In exploring the plausibility of placing a thinker like Ṭahṭāwī in the tradition of a movement like the Counter-Enlightenment, we return to the questions we posed initially: do ideas perceived as part of opposite thought movements in Europe necessarily carry the same perception elsewhere? Is it likely that a thinker whose geographical, religious, political and cultural context vastly differs from that of the epicentre of a philosophical movement, will be familiar with the complex nuances of that movement? If not, then can he be seriously considered a proponent of that movement? We would answer all of these in the negative.
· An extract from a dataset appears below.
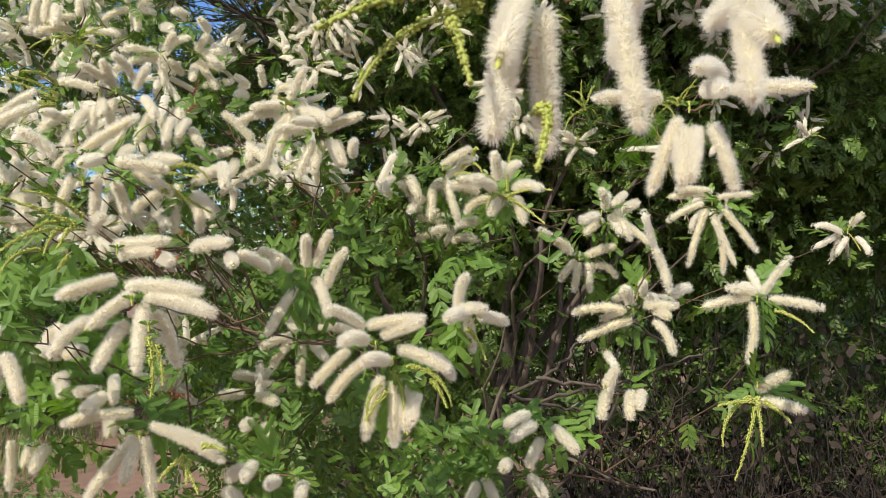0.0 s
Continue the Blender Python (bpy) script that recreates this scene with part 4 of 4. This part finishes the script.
# leafy boughs added above the view to cast shade on the tree's right side
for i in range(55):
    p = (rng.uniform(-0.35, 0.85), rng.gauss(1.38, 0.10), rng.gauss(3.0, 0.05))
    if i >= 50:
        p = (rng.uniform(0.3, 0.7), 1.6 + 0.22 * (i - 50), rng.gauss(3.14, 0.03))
    shade_bough = part("inflorescence", rng.choice(WILD), tree)
    shade_bough.matrix_basis = Matrix.Translation(local(tree, p)) @ Matrix.Rotation(rng.uniform(0, 6.3), 4, "Z")
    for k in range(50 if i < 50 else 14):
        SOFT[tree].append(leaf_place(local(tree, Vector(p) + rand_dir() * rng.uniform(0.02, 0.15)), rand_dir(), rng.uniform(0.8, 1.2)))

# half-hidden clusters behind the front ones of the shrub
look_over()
added = 0
while added < 36:
    p = (rng.uniform(-0.95, 0.3), rng.uniform(1.3, 1.77), rng.uniform(1.2, 2.0))
    if p[0] + 0.45 * (p[2] - 1.2) > 0.02 or (p[0] > -0.45 and p[2] < 1.62) or (p[0] < -0.5 and p[2] < 1.5) or (p[0] > -0.15 and p[2] < 1.5):
        continue
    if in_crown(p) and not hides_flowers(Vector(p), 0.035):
        spikes = []
        for k in range(rng.randint(6, 9)):
            d = rand_dir((0, -0.35, -0.05))
            o = d * 8 + rand_dir() * 10
            spikes.append((*o, *(d * rng.uniform(48, 64))))
        cluster(p, spikes, grade=2)
        added += 1

# leaves inside the crowns
for owner, x, y, z, sx, sy, sz, count in (
        (shrub, 0.0, 1.55, 1.30, 0.38, 0.18, 0.20, 4200), (tree, 0.7, 2.9, 1.2, 0.5, 0.2, 0.26, 2200), (shrub, -0.35, 1.5, 1.45, 0.22, 0.16, 0.18, 1800),
        (shrub, -0.05, 1.3, 0.95, 0.28, 0.22, 0.16, 1700), (shrub, -0.7, 1.75, 1.75, 0.28, 0.12, 0.2, 1700), (shrub, -1.05, 1.75, 1.75, 0.2, 0.15, 0.2, 900), (shrub, -0.75, 1.6, 1.55, 0.16, 0.12, 0.1, 400),
        (tree, 0.7, 2.6, 1.6, 0.45, 0.24, 0.35, 7000), (tree, 0.25, 2.6, 2.05, 0.35, 0.24, 0.22, 3800), (tree, 0.8, 2.55, 2.35, 0.40, 0.22, 0.20, 3800), (tree, -0.6, 2.3, 2.3, 0.28, 0.18, 0.22, 3000),
        (tree, 1.3, 2.7, 1.8, 0.30, 0.25, 0.45, 3600), (tree, -0.2, 2.7, 1.5, 0.35, 0.25, 0.30, 2200), (tree, 0.1, 2.3, 2.6, 0.45, 0.2, 0.2, 1100), (tree, 0.7, 3.1, 1.4, 0.6, 0.2, 0.5, 4200), (tree, 1.75, 2.9, 2.0, 0.25, 0.25, 0.5, 1500), (tree, 0.9, 3.3, 2.0, 0.6, 0.2, 0.35, 4200), (tree, 0.9, 3.35, 1.3, 0.7, 0.2, 0.35, 3000), (tree, 1.3, 3.1, 1.9, 0.5, 0.2, 0.4, 3200), (tree, 0.4, 2.9, 2.4, 0.5, 0.2, 0.2, 2600), (tree, -0.45, 2.6, 2.1, 0.3, 0.2, 0.25, 1600), (tree, 1.0, 2.95, 0.7, 0.7, 0.2, 0.35, 2500), (tree, 0.45, 2.7, 1.95, 0.32, 0.12, 0.2, 2500), (tree, 0.8, 2.5, 2.1, 0.3, 0.08, 0.18, 2500), (tree, 2.0, 2.95, 1.3, 0.3, 0.2, 0.35, 1500), (tree, 0.3, 3.1, 2.3, 0.5, 0.15, 0.25, 1500), (tree, -0.5, 2.9, 2.2, 0.35, 0.15, 0.3, 1500)):
    for i in range(count):
        p = Vector((rng.gauss(x, sx), rng.gauss(y, sy), rng.gauss(z, sz)))
        if p.y < 0.95 or not in_crown(p, 0.035):
            continue
        # leaves thinned where the camera looks into the shrub's dark inside
        if owner is shrub and ((p.x > -0.08 and p.z < 1.42) or (-0.44 < p.x < -0.06 and 1.28 < p.z < 1.54)) and rng.random() < 0.88:
            continue
        if p.x > 0.3 and p.z < 1.42 and rng.random() < 0.8:
            continue
        if p.x > 0.15 and p.z < 1.72 and p.y < 2.7 and rng.random() < (0.95 if owner is shrub else 0.96 if p.z < 1.55 else 0.8):
            continue
        # leaves gather in tufts, with hollows between them
        if p.y < 2.35 and noise.noise(p * 6.5) + 0.5 * noise.noise(p * 17) < rng.uniform(-0.25, 0.05) + (0.12 if p.x > 0.35 else 0.0):
            continue
        SOFT[owner].append(leaf_place(local(owner, p), rand_dir((0, -0.15, -0.2)), rng.uniform(0.6, 1.0) * (0.78 if p.y < 1.9 else 0.85 if p.y < 2.45 else 1.1 if p.y < 2.9 else 1.7), 0.8))
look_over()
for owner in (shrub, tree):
    SOFT[owner] = [m for m in SOFT[owner] if (m.translation + owner.location - EYE_SIDE).length > 0.7 and not in_view_gap(m.translation + owner.location) and (rng.random() < 0.1 or not hides_flowers(m.translation + owner.location + m.to_3x3() @ Vector((0, 0, 0.03))))]
for i in range(230):
    p = Vector((rng.uniform(-0.38, 0.16), rng.uniform(1.0, 1.35), rng.uniform(1.2, 1.56)))
    if i < 60:
        p = Vector((rng.gauss(0.03, 0.07), rng.gauss(1.03, 0.05), rng.gauss(1.235, 0.035)))
    elif (p.x > -0.06 and p.z < 1.46) or (p.x > -0.36 and p.x < -0.18 and p.z > 1.38 and p.z < 1.5):
        continue
    NEAR.append((shrub, shrub.location.copy(), leaf_place(local(shrub, p), rand_dir((0, -0.3, 0.1)), rng.uniform(0.5, 0.78))))
for i in range(260):
    p = Vector((rng.uniform(-0.78, -0.42), rng.uniform(0.95, 1.25), rng.uniform(1.3, 1.66)))
    NEAR.append((shrub, shrub.location.copy(), leaf_place(local(shrub, p), rand_dir((0.1, -0.3, 0.0)), rng.uniform(0.65, 0.95))))
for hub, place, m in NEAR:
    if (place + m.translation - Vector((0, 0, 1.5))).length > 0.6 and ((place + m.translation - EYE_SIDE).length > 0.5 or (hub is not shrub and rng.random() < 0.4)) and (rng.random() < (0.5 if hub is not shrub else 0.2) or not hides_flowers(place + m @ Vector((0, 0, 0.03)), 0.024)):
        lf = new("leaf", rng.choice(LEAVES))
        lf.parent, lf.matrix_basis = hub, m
deep = [m for m in SOFT[tree] if m.translation.y + tree.location.y > 2.5]
near = [m for m in SOFT[tree] if m.translation.y + tree.location.y <= 2.5]
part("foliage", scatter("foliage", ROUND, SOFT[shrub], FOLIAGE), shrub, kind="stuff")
part("foliage", scatter("foliage", PLAIN, near, SHADE_LEAF), tree, kind="stuff")
part("foliage", scatter("foliage", FAR, deep, SHADE_LEAF), tree, kind="stuff")


# low bushes round the clearing
BUSH = material("bush_leaves", (0.035, 0.08, 0.014), (0.12, 0.19, 0.035), 0.5, 20, 0.3, (1.2, 1.3, 0.5), island=True, coarse=1.2)


def bush_mesh(seed, high):
    r = random.Random(seed)
    lumps = [(Vector((r.gauss(0, 0.55), r.gauss(0, 0.55), high * r.uniform(0.25, 0.8))), r.uniform(0.28, 0.5)) for i in range(11)]
    places = []
    for i in range(480):
        c, rad = r.choice(lumps)
        d = Vector((r.gauss(0, 1), r.gauss(0, 1), r.gauss(0.2, 1))).normalized()
        p = c + d * rad * r.uniform(0.55, 1.12)
        places.append(Matrix.Translation((p.x, p.y, max(0.05, p.z))) @ rotation_to(d + Vector((r.gauss(0, 0.6), r.gauss(0, 0.6), r.gauss(0, 0.6))), Vector((r.gauss(0, 1), r.gauss(0, 1), 1))).to_4x4() @ Matrix.Scale(r.uniform(2.4, 4.0), 4))
    return scatter("crown", PLAIN, places, BUSH)


CROWNS = [bush_mesh(31 + i, h) for i, h in enumerate((1.7, 2.0, 1.4))]
sv, sf = [], []
for i in range(6):
    a = i * 1.05
    v, f = tube([(0.03 * math.cos(a), 0.03 * math.sin(a), -0.05), (0.2 * math.cos(a), 0.2 * math.sin(a), 0.5), (0.5 * math.cos(a + 0.3), 0.5 * math.sin(a + 0.3), 1.0)], (0.03, 0.02, 0.008), 6)
    sf += [tuple(x + len(sv) for x in face) for face in f]
    sv += v
STEMS = mesh_of("stems", sv, sf, (BARK,), smooth=True)
spots = [(-6.2, 6.5, 1.0, 0), (-4.6, 7.6, 1.05, 1), (-3.2, 8.0, 0.95, 2), (-1.9, 8.4, 1.1, 0), (-0.6, 7.6, 1.1, 1), (0.7, 7.0, 1.15, 2), (2.0, 6.5, 1.15, 0), (3.3, 6.0, 1.2, 1), (4.2, 4.6, 1.2, 2), (2.2, 4.2, 1.0, 0), (-7.5, 5.0, 1.0, 2), (-3.7, 7.0, 0.7, 1), (-2.5, 7.3, 0.75, 2), (-1.9, 3.9, 0.22, 1), (-2.5, 4.3, 0.2, 2), (-1.3, 3.5, 0.24, 0), (-1.0, 4.6, 0.5, 1), (-4.0, 7.3, 1.1, 0), (-5.3, 7.0, 1.2, 2), (-5.2, 8.4, 1.35, 1)]
for x, y, size, which in spots:
    bush = tagged(new("bush"), "leafy green bush at the edge of the bare soil", "bush", "bushes round the clearing")
    bush.matrix_basis = Matrix.Translation((x, y, ground_height(x, y) - 0.02)) @ Matrix.Rotation(x * 3.7, 4, "Z") @ Matrix.Scale(size, 4)
    part("crown", CROWNS[which], bush)
    part("stem", STEMS, bush)

# dead twigs and leaves under the tree, coloured darker to stand for shade
DEAD = material("dead_leaves_twigs_shade_tone", (0.012, 0.009, 0.007), (0.055, 0.036, 0.026), 0.9, 40, bump=0.5, island=True, coarse=3.0)
br = random.Random(21)
sliver = []
for i in range(4):
    pts = [Vector((0, 0, 0))]
    for k in range(5):
        pts.append(pts[-1] + Vector((br.gauss(0, 0.022), br.gauss(0, 0.022), 0.07)))
    sliver.append(tube(pts, [0.0026 - 0.0004 * k for k in range(6)], 3))
curled = [([Vector((0, -0.004, 0)), Vector((0.003, 0.012, 0.014)), Vector((0.012, 0.009, 0.034)), Vector((0.018, -0.004, 0.048)), Vector((0.005, -0.015, 0.026))], [(0, 1, 2, 4), (4, 2, 3)])]
sticks, litter = [], []
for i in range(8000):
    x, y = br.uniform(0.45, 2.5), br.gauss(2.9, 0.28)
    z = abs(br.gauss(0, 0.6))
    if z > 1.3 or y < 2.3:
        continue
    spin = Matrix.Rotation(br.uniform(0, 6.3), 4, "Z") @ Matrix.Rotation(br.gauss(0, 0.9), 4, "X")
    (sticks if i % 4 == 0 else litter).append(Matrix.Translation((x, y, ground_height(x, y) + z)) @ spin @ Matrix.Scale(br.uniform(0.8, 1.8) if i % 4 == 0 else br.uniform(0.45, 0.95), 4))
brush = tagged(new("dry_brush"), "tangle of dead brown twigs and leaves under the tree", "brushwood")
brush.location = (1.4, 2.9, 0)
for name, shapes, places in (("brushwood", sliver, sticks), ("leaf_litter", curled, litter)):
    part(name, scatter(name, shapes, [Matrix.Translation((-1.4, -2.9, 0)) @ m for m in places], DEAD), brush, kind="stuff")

# grass on the soil
GRASS = material("grass_blades", (0.06, 0.11, 0.02), (0.22, 0.26, 0.08), 0.6, 30, 0.25, island=True, coarse=2.0)
blade = ([Vector((0, -0.003, 0)), Vector((0, 0.003, 0)), Vector((0.02, 0.002, 0.06)), Vector((0.05, 0, 0.10)), Vector((0.02, -0.002, 0.06))], [(0, 1, 2, 4), (4, 2, 3)])
gr = random.Random(8)
tufts = []
while len(tufts) < 10000:
    x, y = gr.uniform(-5, 3), gr.uniform(1.6, 8.5)
    if noise.noise(Vector((x * 0.8, y * 0.8, 2))) + 0.35 * noise.noise(Vector((x * 3, y * 3, 4))) > 0.2:
        tufts.append(Matrix.Translation((x, y, ground_height(x, y) - 0.004)) @ Matrix.Rotation(gr.uniform(0, 6.3), 4, "Z") @ Matrix.Scale(gr.uniform(0.6, 1.6), 4))
grass = new("grass", scatter("grass", [blade], tufts, GRASS))
tagged(grass, "patches of low green grass on reddish soil", "grass", kind="stuff")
Certainly, Ṭahṭāwī’s absolutism, his being on the conservative side of rationalism, and his emphasis on religion as a cornerstone of the future can be included in an argument to place him in a camp opposite the Enlightenment. At the same time, Ṭahṭāwī was an explicit modernist and the opposite of a naturalist: his desire was to advance civilization as much as possible. The central tenets of Tahtawi’s thought were part of the nomenclature of reform identified by Stephen Sheehi. Also, we have demonstrated that Ṭahṭāwī was creative enough to meld specific ideas inspired in him by foreign authors into Islamic orthodoxy. Thus, when assessing his ideological make-up, we can only conclude that Ṭahṭāwī does not fit into the tradition of any single European thought movement. His process in accepting and rejecting elements of European thought did not take into account European perceptions of the opposition of ideas. Instead, it was about addressing the needs created by his local context of political reform, religion, rapid and radical societal change, and of course his own personal upbringing, education and experiences.